Garantie décennale et marchés publics

Avocat Marchés Publics

Garantie décennale et marchés publics

CE 15 avril 2015, commune de Saint-Michel-sur-Orge, Req. n° 376229,

La garantie décennale ne s’applique pas à des désordres qui étaient apparents lors de la réception de l’ouvrage. Cependant, une cour administrative d’appel commet une erreur de droit en écartant cette garantie au motif que le maître de l’ouvrage aurait commis une faute dans le suivi et et le contrôle de l’exécution du marché sans laquelle il aurait pu avoir connaissance du désordre au moment de la réception des travaux.

Règle n°1 :

Le Conseil d’Etat abandonne son fondement traditionnel des « principes dont s’inspirent les articles 1792 et 2270 du code civil » au profit « des principes régissant la garantie décennale des constructeurs » et en visant expressément le code civil.

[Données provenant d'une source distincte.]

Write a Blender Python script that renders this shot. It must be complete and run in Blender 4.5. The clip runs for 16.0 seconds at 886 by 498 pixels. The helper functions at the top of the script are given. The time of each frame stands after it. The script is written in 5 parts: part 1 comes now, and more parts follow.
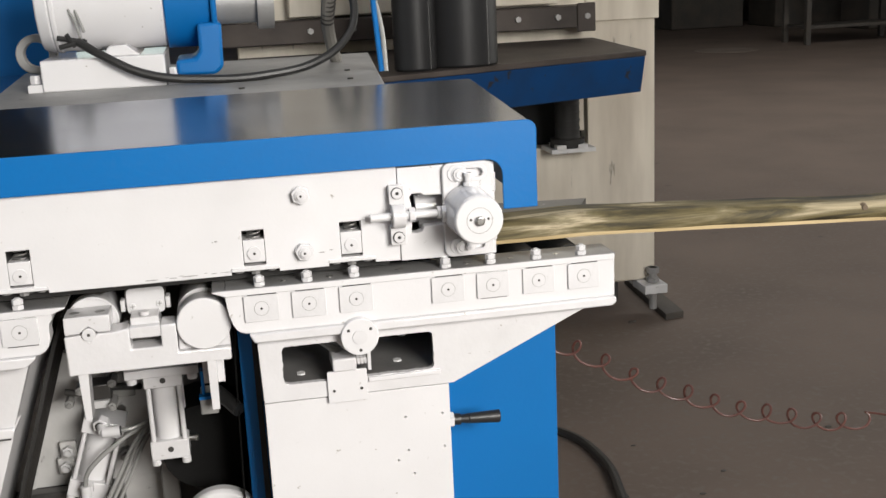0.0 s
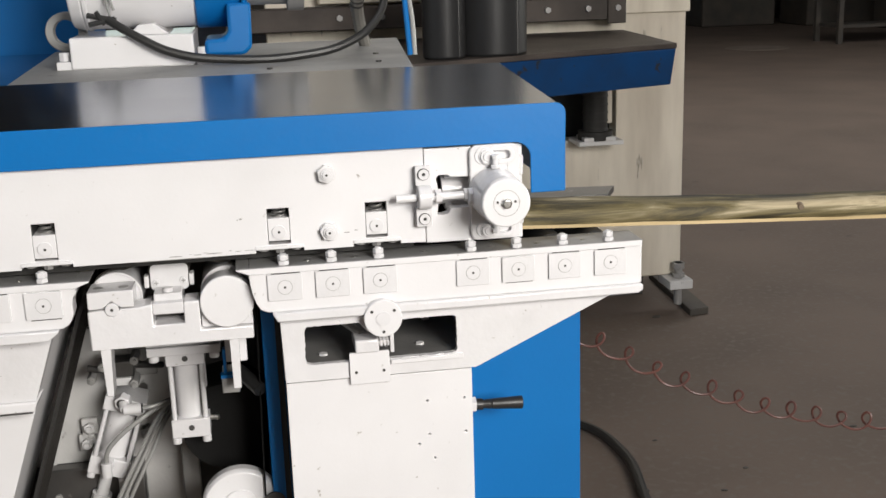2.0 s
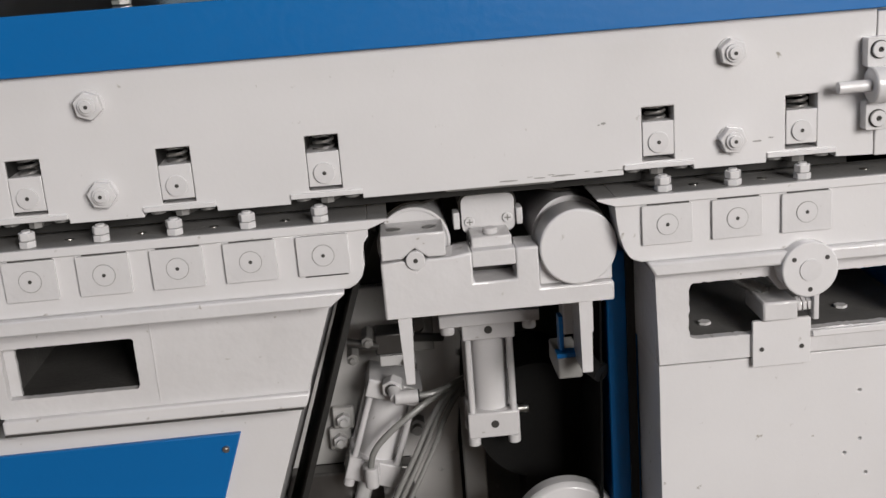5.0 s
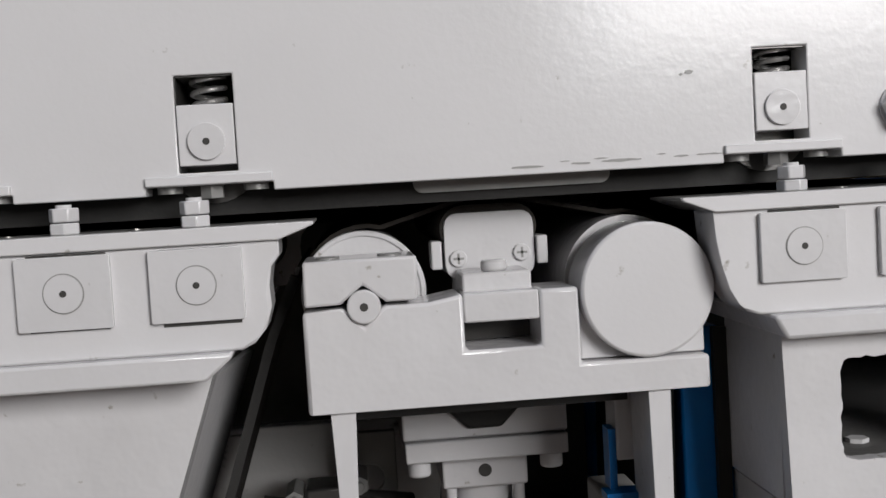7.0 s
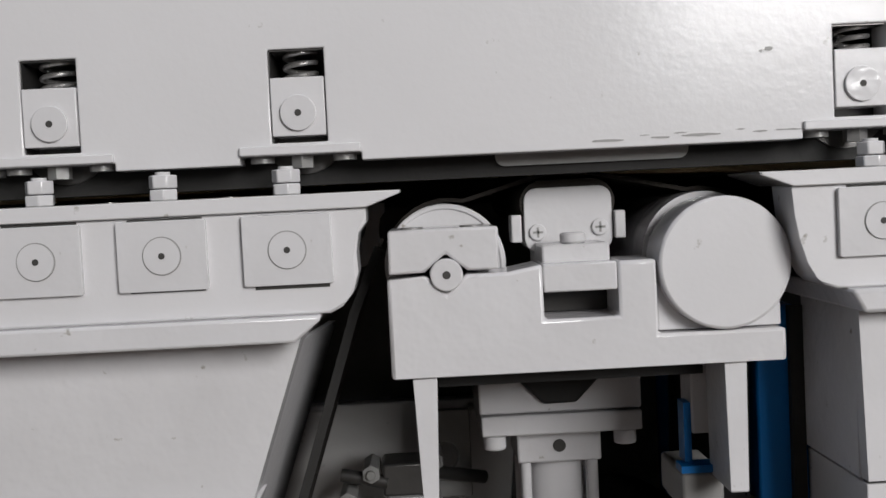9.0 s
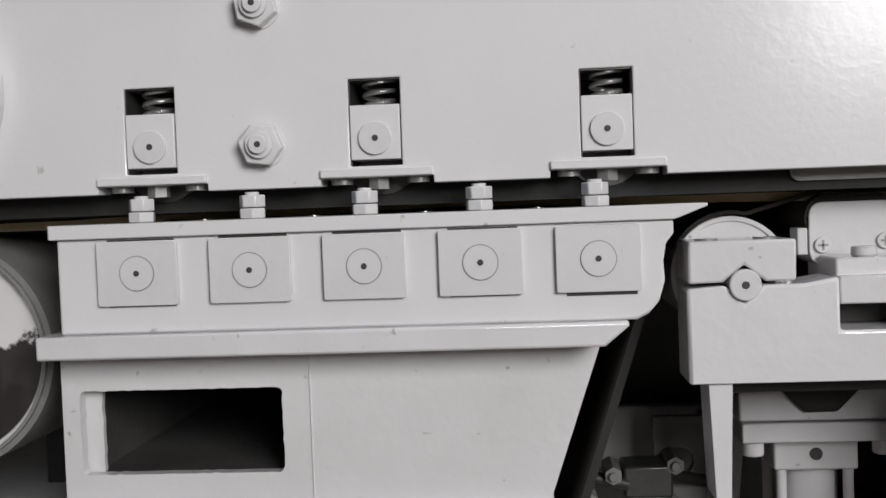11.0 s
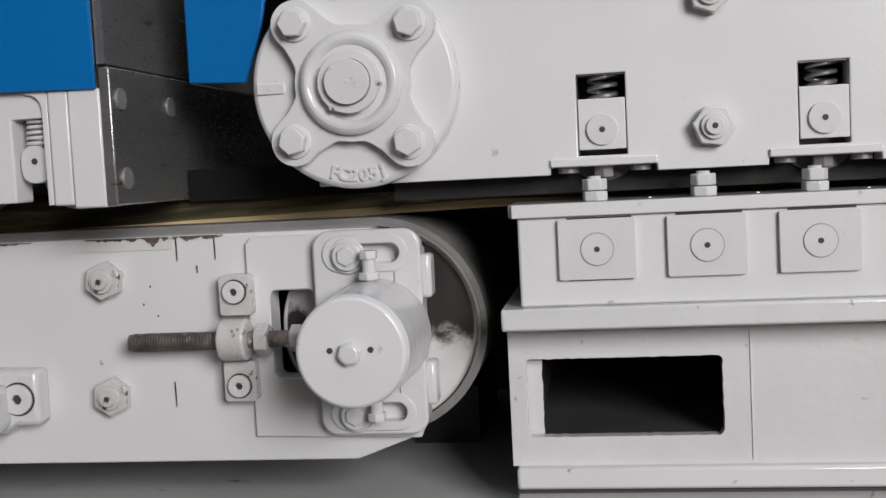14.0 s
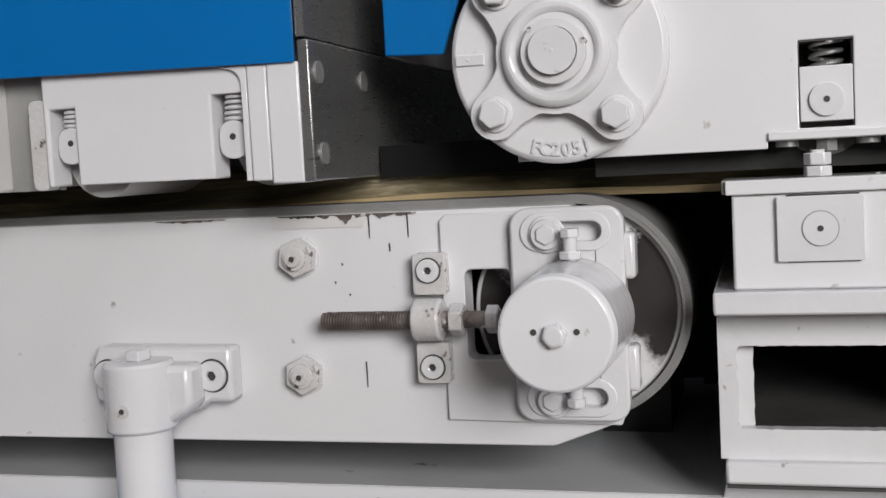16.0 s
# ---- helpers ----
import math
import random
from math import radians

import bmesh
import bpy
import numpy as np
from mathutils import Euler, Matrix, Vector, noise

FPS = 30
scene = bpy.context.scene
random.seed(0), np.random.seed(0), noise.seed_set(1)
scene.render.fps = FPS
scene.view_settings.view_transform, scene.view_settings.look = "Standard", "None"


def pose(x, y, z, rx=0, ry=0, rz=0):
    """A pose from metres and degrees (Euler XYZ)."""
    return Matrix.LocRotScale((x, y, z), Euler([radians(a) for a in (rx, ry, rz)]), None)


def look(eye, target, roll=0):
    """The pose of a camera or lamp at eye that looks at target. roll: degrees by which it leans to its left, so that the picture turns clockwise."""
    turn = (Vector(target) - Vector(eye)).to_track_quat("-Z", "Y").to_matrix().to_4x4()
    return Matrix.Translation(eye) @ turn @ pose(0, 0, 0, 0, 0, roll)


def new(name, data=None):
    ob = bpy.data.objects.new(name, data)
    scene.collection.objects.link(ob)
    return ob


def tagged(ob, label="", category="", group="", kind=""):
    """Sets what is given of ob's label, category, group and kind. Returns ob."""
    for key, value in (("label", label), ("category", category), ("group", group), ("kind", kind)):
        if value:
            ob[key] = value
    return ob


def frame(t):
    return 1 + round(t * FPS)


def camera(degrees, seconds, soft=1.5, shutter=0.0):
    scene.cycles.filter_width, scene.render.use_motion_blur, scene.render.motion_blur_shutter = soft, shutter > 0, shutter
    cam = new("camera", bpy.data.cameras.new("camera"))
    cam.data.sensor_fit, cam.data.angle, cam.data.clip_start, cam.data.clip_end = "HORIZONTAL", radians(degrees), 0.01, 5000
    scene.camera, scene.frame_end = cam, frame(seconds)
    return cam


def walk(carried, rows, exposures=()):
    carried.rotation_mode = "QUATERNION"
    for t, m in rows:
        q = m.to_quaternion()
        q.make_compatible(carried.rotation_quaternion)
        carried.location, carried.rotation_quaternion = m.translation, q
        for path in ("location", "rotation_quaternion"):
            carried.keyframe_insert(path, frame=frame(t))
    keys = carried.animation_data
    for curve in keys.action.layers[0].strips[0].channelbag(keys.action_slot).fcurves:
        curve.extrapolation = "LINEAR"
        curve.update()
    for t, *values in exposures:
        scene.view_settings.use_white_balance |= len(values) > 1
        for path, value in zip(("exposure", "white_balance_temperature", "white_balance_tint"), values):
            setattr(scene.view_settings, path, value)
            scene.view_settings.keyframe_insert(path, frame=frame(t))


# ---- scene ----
cam = camera(43.3, 16.0)
PATH = [
    (0, (0.262, -1.367, 1.506), (0.63, 0.537, 1.016), -2.7),
    (0.5, (0.261, -1.364, 1.5), (0.601, 0.542, 1.0), -2.6),
    (1, (0.257, -1.359, 1.492), (0.589, 0.546, 0.981), -1.5),
    (1.5, (0.261, -1.353, 1.491), (0.602, 0.557, 1.005), -1.4),
    (2, (0.261, -1.358, 1.489), (0.586, 0.551, 0.99), -1.8),
    (2.5, (0.252, -1.364, 1.49), (0.547, 0.549, 0.986), -1.7),
    (3, (0.231, -1.364, 1.489), (0.504, 0.548, 0.969), -1.8),
    (3.5, (0.174, -1.324, 1.472), (0.392, 0.6, 0.973), -4.4),
    (4, (0.129, -1.215, 1.443), (0.301, 0.689, 0.854), -5.1),
    (4.5, (0.124, -1.047, 1.416), (0.168, 0.87, 0.847), -3.6),
    (5, (0.055, -0.898, 1.352), (0.151, 1.023, 0.804), -4.4),
    (5.2, (0.029, -0.825, 1.325), (0.263, 1.096, 0.822), -3.8),
    (7.5, (0.077, -0.518, 1.125), (0.229, 1.474, 1.036), -3.2),
    (8, (0.069, -0.523, 1.124), (0.213, 1.469, 1.009), -3.1),
    (8.2, (0.071, -0.526, 1.123), (0.197, 1.466, 1.008), -2.9),
    (10.3, (0.012, -0.56, 1.123), (-0.058, 1.438, 1.066), -2.3),
    (10.5, (0.001, -0.561, 1.123), (-0.094, 1.436, 1.061), -1.9),
    (11, (-0.036, -0.573, 1.13), (-0.186, 1.42, 1.053), -2.1),
    (11.5, (-0.071, -0.585, 1.129), (-0.212, 1.409, 1.061), -2.3),
    (12, (-0.106, -0.597, 1.138), (-0.258, 1.395, 1.035), -2.9),
    (12.5, (-0.15, -0.612, 1.144), (-0.303, 1.379, 1.03), -3.1),
    (13, (-0.195, -0.631, 1.144), (-0.371, 1.357, 1.017), -3.2),
    (13.5, (-0.23, -0.641, 1.147), (-0.472, 1.339, 0.994), -2.7),
    (14, (-0.235, -0.628, 1.149), (-0.524, 1.346, 1.007), -2.9),
    (14.5, (-0.234, -0.629, 1.148), (-0.578, 1.336, 1.008), -3.4),
    (15, (-0.25, -0.629, 1.148), (-0.696, 1.316, 1.011), -3.5),
    (15.5, (-0.265, -0.62, 1.149), (-0.793, 1.302, 0.99), -3.7),
    (16, (-0.271, -0.608, 1.144), (-0.815, 1.311, 0.991), -3.0),
]
walk(cam, [(t, look(eye, target, roll)) for t, eye, target, roll in PATH],
     [(0.0, 0.84, 6850, 9), (3.0, 0.80, 6850, 9), (4.0, 0.54, 6850, 10), (4.5, 0.31, 6850, 11), (5.0, 0.26, 6800, 11), (7.5, 0.09, 6500, 10), (11.0, 0.20, 6500, 10), (14.0, 0.34, 6500, 10), (15.0, 0.39, 6500, 10), (16.0, 0.53, 6500, 10)])
GATE, SIDE, ROOF, EAST = 118.0, 2.0, 40.0, 200.0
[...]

Cette adaptation est justifiée par le fait que la prescription de l’action en garantie décennale mentionnée à l’ancien article 2270 du code civil n’y figure plus depuis la loi n° 2008-561 du 17 juin 2008 portant réforme de la prescription en matière civile.

Il est toutefois peu probable que cette nouvelle sémantique modifie l’approche particulière retenue par le juge administratif en matière de responsabilité décennale des constructeurs. D’ailleurs, le Conseil d’Etat ne manque pas de rappeler que la garantie décennale est susceptible de s’appliquer même si les désordres ne se sont pas révélés dans toute leur étendue avant l’expiration du délai de 10 ans, position qui se détache de celle adoptée par la Cour de Cassation.

Règle n°2 :

L’intérêt pratique de cet arrêt tient au fait que la Haute Juridiction considère que les fautes commises par le maître d’ouvrage dans le suivi du chantier et le contrôle de l’exécution du marché, sans lesquelles il aurait pu avoir connaissance des désordres au moment de la réception des travaux, sont sans incidence sur la qualification de désordres apparents.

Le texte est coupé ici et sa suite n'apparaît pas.